## Exercise brief
Skip all pictures, then print the remaining material exactly.

## Raw data
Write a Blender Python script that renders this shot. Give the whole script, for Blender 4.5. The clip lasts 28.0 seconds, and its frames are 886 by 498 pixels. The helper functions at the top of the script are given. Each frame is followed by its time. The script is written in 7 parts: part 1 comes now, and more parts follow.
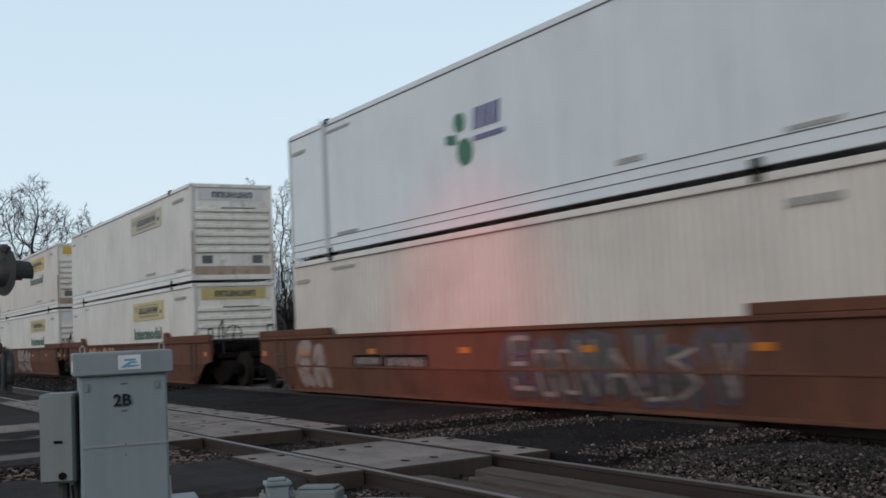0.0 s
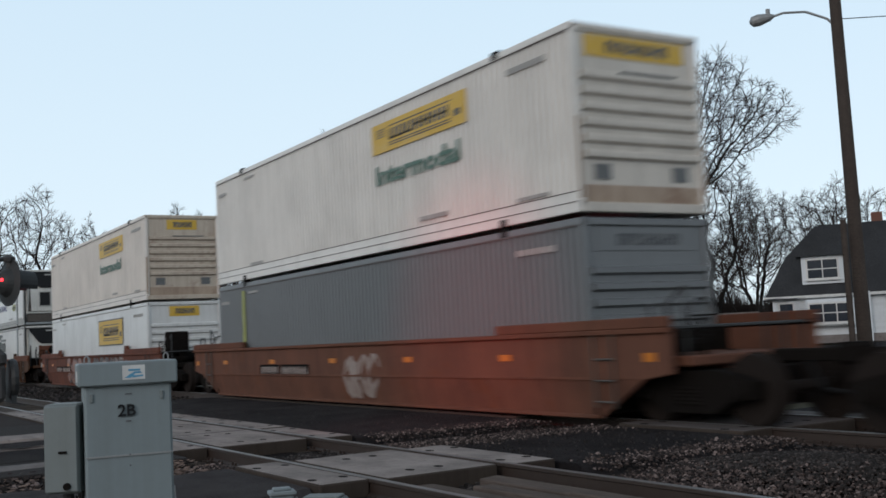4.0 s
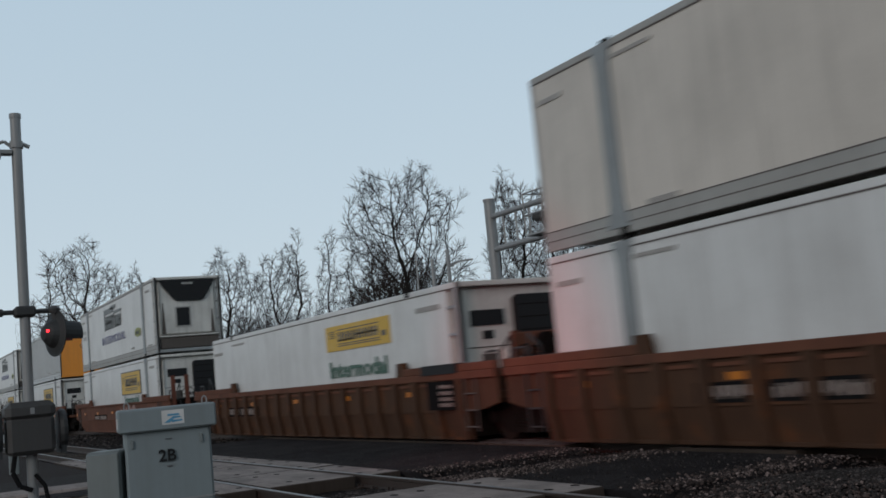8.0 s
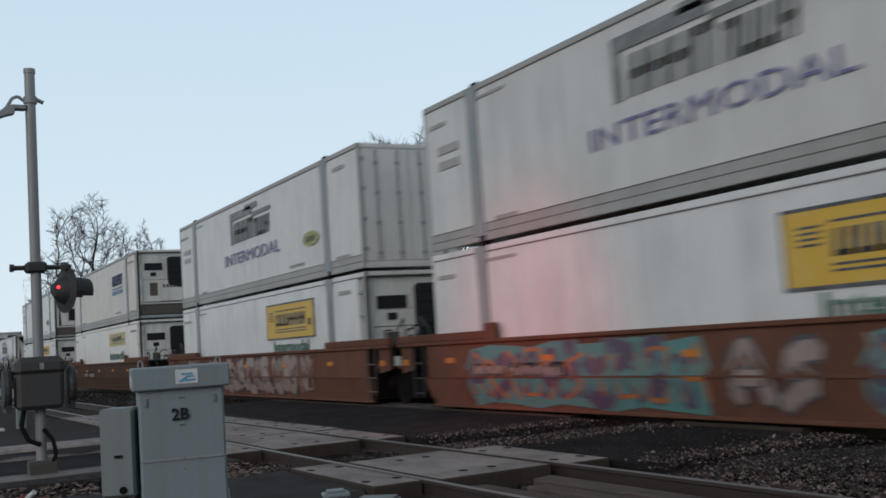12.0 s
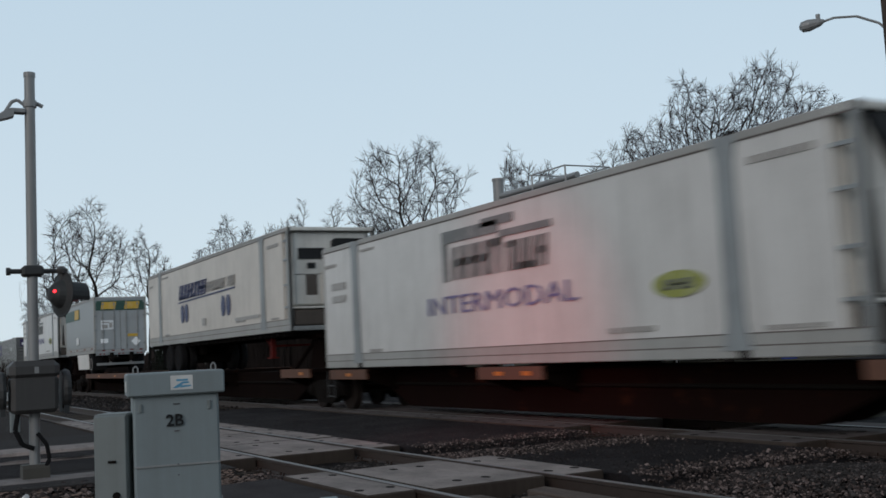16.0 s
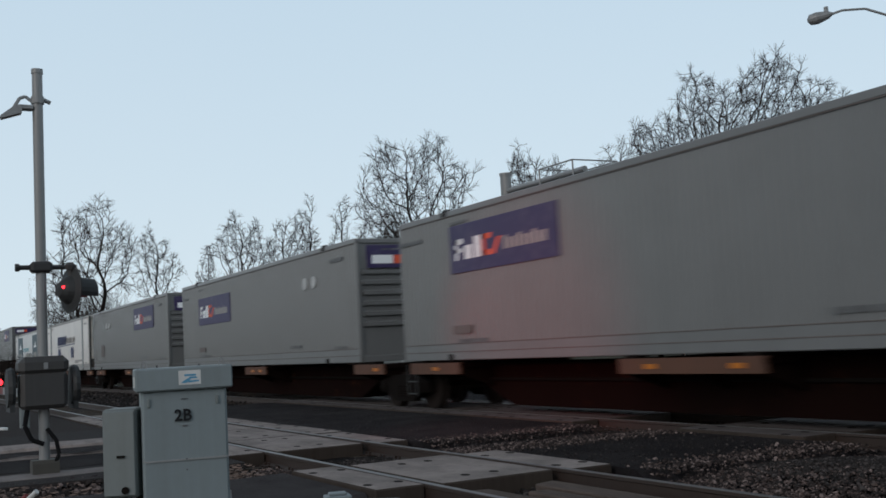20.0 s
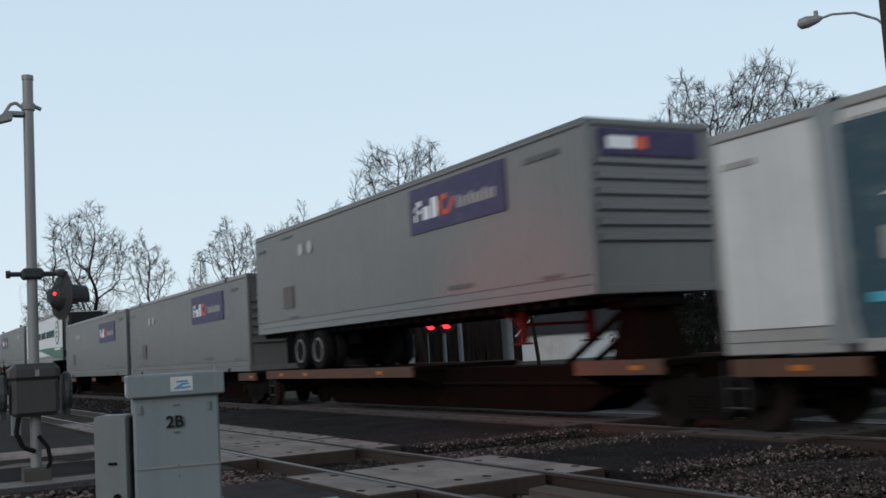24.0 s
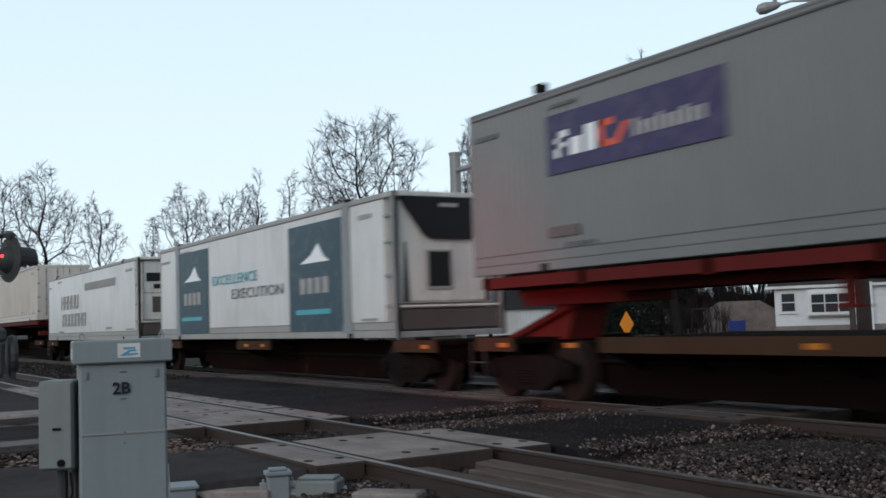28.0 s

## Exercise response
Write a Blender Python script that renders this shot. Give the whole script, for Blender 4.5. The clip lasts 28.0 seconds, and its frames are 886 by 498 pixels. The helper functions at the top of the script are given. Each frame is followed by its time. The script is written in 7 parts: part 1 comes now, and more parts follow.
0.0 s
4.0 s
8.0 s
12.0 s
16.0 s
20.0 s
24.0 s
28.0 s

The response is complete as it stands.